Roast date gives you a real timeline. It tells you whether the coffee is in its early peak, later peak, or slowly fading. Once roasted, coffee begins losing volatile aromatic compounds that create the notes people love - chocolate, citrus, caramel, berry, nuts, spice. That loss is gradual, not instant, but it is real.

For a shopper, this makes things simple. If a bag clearly shows a recent roast date, you know where you stand. If it only shows an expiration or best-by date, you are guessing.

The stages of coffee freshness after roasting

Coffee does not go from fresh to stale overnight. It moves through phases.

In the first 24 to 72 hours, the beans are very fresh but often too active. They release a lot of gas, and that can make brewing less consistent. Some pourovers can taste a little wild during this stage, and espresso can be especially tricky.

From around day 3 to day 14, many coffees begin to open up. Sweetness becomes clearer, acidity feels more structured, and the cup tends to taste more balanced. This is the window many people think of when they picture fresh-roasted coffee.

From about week 2 to week 4, many beans still taste very good, especially when stored well. Some coffees become even smoother here. Others start losing some of their brighter top notes.

After that, it depends. A well-packed whole bean coffee can still make a satisfying cup beyond a month, but the lively character usually starts to soften. The coffee may not taste bad. It just may not taste as vivid as it did earlier.

What changes the freshness window?

Not all coffees age at the same pace. Roast level is one big factor. Dark roasts tend to degas faster and can show signs of flavor loss sooner because the beans are more porous. Lighter roasts often hold onto their character longer, though they can need a bit more rest before they shine.

Whole bean versus ground matters too. Whole bean coffee stays fresh longer because less surface area is exposed to oxygen. Ground coffee loses aroma much faster. If freshness is a priority, buying whole beans and grinding right before brewing makes a noticeable difference.

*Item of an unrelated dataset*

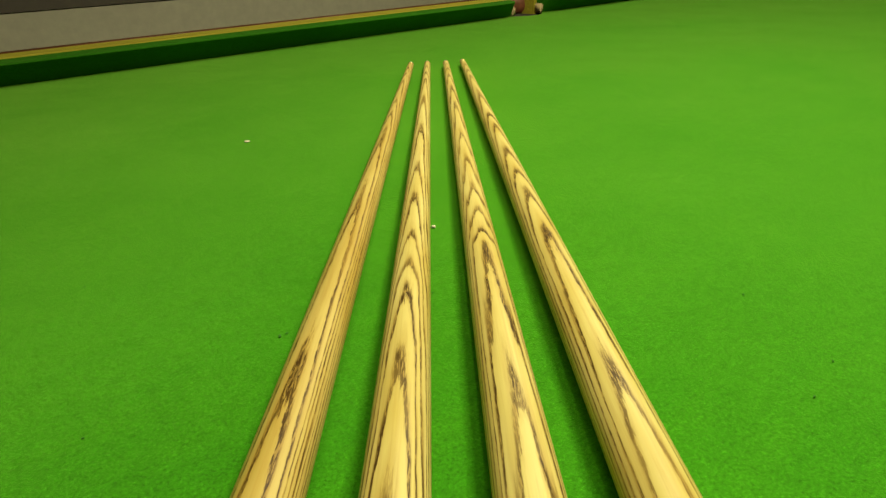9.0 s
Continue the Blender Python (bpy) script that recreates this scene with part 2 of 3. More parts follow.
def splice_material(name, seed, light, mid, dark, step, knot=None, halo=None, lined=0.55):
    """Olive-like splice: bands that arch across the cue, with fine rippled lines."""
    m = Nodes(name)
    x, s, z = m.xyz(m.coord)
    arch = m.math("MULTIPLY", m.math("MULTIPLY", x, x), 75.0)
    warp = m.noise(m.place((130, 60, 130), (seed, 0, 0)), 1.0, 3.0, 0.55)
    g = m.math("ADD", m.math("ADD", s, arch), m.math("MULTIPLY", warp, 0.008))
    ripple = m.noise(m.place((330, 200, 330), (0, seed, 6)), 1.0, 3.0, 0.6, 0.6)
    g = m.math("ADD", g, m.math("MULTIPLY", ripple, 0.003))
    side = m.math("MULTIPLY", x, 28.0)
    bands = m.noise(m.vec(side, m.math("MULTIPLY", g, 1.0 / step), seed), 1.0, 3.0, 0.62)
    lines = m.noise(m.vec(m.math("MULTIPLY", x, 60.0), m.math("MULTIPLY", g, 5.5 / step), seed), 1.0, 2.0, 0.6)
    c = m.ramp(bands, [(0.30, dark), (0.39, mid), (0.46, light), (0.60, light), (0.69, mid), (0.80, dark)])
    c = m.mix(m.ramp(lines, [(0.46, 0.0), (0.70, lined)]), c, tuple(0.35 * p + 0.65 * q for p, q in zip(mid, dark)))
    vein = m.noise(m.vec(m.math("MULTIPLY", x, 90.0), m.math("MULTIPLY", g, 9.0 / step), seed + 3.0), 1.0, 1.0, 0.5)
    part_lined = m.ramp(m.noise(m.place((90, 45, 90), (4, seed, 0)), 1.0, 2.0, 0.5), [(0.40, 0.0), (0.58, 1.0)])
    vein = m.math("MULTIPLY", m.ramp(vein, [(0.56, 0.0), (0.62, 1.0), (0.66, 0.2)]), part_lined)
    c = m.mix(m.math("MULTIPLY", vein, lined * 1.4), c, dark)
    cloud = m.noise(m.place((110, 28, 110), (seed, 2, 5)), 1.0, 2.0, 0.5)
    c = m.mix(m.ramp(cloud, [(0.45, 0.0), (0.72, 0.55)]), c, mid)
    fibre = m.noise(m.place((1100, 160, 1100), (0, seed, 0)), 1.0, 2.0, 0.6)
    c = m.mix(0.6, c, m.ramp(fibre, [(0.3, 0.72), (0.7, 1.16)]), "MULTIPLY")
    if knot:
        kx, ks, wx, ws = knot
        dx = m.math("DIVIDE", m.math("SUBTRACT", x, kx), wx)
        ds = m.math("DIVIDE", m.math("SUBTRACT", m.math("ADD", s, m.math("MULTIPLY", warp, 0.004)), ks + 0.002), ws)
        d = m.math("SQRT", m.math("ADD", m.math("MULTIPLY", dx, dx), m.math("MULTIPLY", ds, ds)))
        d = m.math("ADD", d, m.math("MULTIPLY", m.math("ADD", lines, ripple), 0.38))
        c = m.mix(m.ramp(m.math("MULTIPLY", d, 0.5), [(0.30, 1.0), (0.48, 0.85), (0.60, 0.35), (0.80, 0.0)]), c, (0.026, 0.010, 0.006))
    if halo:
        dx = m.math("DIVIDE", x, 0.0068)
        ds = m.math("DIVIDE", m.math("SUBTRACT", m.math("ADD", s, m.math("MULTIPLY", warp, 0.004)), halo), 0.020)
        d = m.math("SQRT", m.math("ADD", m.math("MULTIPLY", dx, dx), m.math("MULTIPLY", ds, ds)))
        ring = m.ramp(m.math("MULTIPLY", d, 0.5), [(0.36, 0.35), (0.46, 0.55), (0.53, 0.9), (0.56, 0.0)])
        c = m.mix(ring, c, dark)
    return m.done(c, 0.30, coat=0.0, spec=0.30)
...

Packaging also matters more than many people realize. A bag with a one-way valve helps release gas without letting oxygen rush in. Good sealing protects the beans from air, moisture, and light. Once the bag is opened repeatedly, the clock speeds up.

Then there is storage. Freshly roasted coffee likes a cool, dry, stable environment. Not the fridge, and usually not the freezer for everyday use. Constant temperature changes and moisture can work against flavor.

How to tell if your coffee still tastes fresh

The easiest test is in the cup. Fresh coffee smells expressive before brewing and after brewing. The flavor has some life to it. It might be bright, rich, sweet, comforting, or bold, depending on the roast and origin, but it should not taste flat.

When coffee moves past its prime, the aroma often fades first. Then the cup can start tasting dull, papery, woody, or a little lifeless. You may still drink it, especially with milk or sweetener, but it will not have the same personality.

Crema in espresso can also change with age, though it is not a perfect freshness test. Very fresh beans can create too much gas and unstable extraction. Older beans may pull with less crema and less vibrancy. The point is not to chase drama in the cup. It is to look for balance.

Freshly roasted does not always mean better today

This is where coffee gets more interesting. A bag roasted yesterday sounds ideal, but that does not always mean it will brew better than a bag roasted a week ago.

Freshness is about timing, not just recency. Beans need enough rest to become easier to extract and more expressive in flavor. If you have ever brewed a just-roasted coffee that tasted strangely uneven, that is often the reason.

This is especially helpful for online orders. If coffee ships soon after roasting, that travel time can actually work in your favor. By the time it reaches your door, it may be landing right in a great brewing window.

What shoppers should look for

If you are buying coffee for daily home brewing, the best move is usually simple: choose whole bean coffee with a clearly marked roast date and plan to enjoy it within a few weeks of that date.

If you brew drip coffee, French press, or pourover, a bag roasted within the past one to three weeks is often a great place to be. If you brew espresso, you may want a little more rest, especially with lighter roasts.

It also helps to buy in a size you will actually finish while the coffee still tastes lively. A giant bag can seem practical, but a smaller bag finished at the right pace often delivers a better daily cup. That matters even more if coffee is part of your routine, your workday reset, or a gift you want someone to genuinely enjoy.

What is considered freshly roasted coffee for everyday drinkers?

For everyday coffee drinkers, freshly roasted coffee is not about chasing a tiny 48-hour window. It is about getting coffee that was roasted recently, packed well, and brewed during its best flavor stretch.

In practical terms, that usually means buying beans with a visible roast date, letting them rest a few days if needed, and using them while the aroma and flavor still feel active and full. You do not need to overcomplicate it. You just need coffee that has not been sitting around for months before it ever reaches your mug.

That is why fresh-roasted coffee stands out in a home setup. It makes the morning feel easier, the cup taste more complete, and the ritual feel worth it. Whether you lean toward blends, single-origin coffees, or a simple go-to bag you reorder on repeat, freshness is one of the clearest signs you are starting with something better.

A good cup does not need to be fussy. It just needs to be roasted recently enough to still have something to say when you brew it.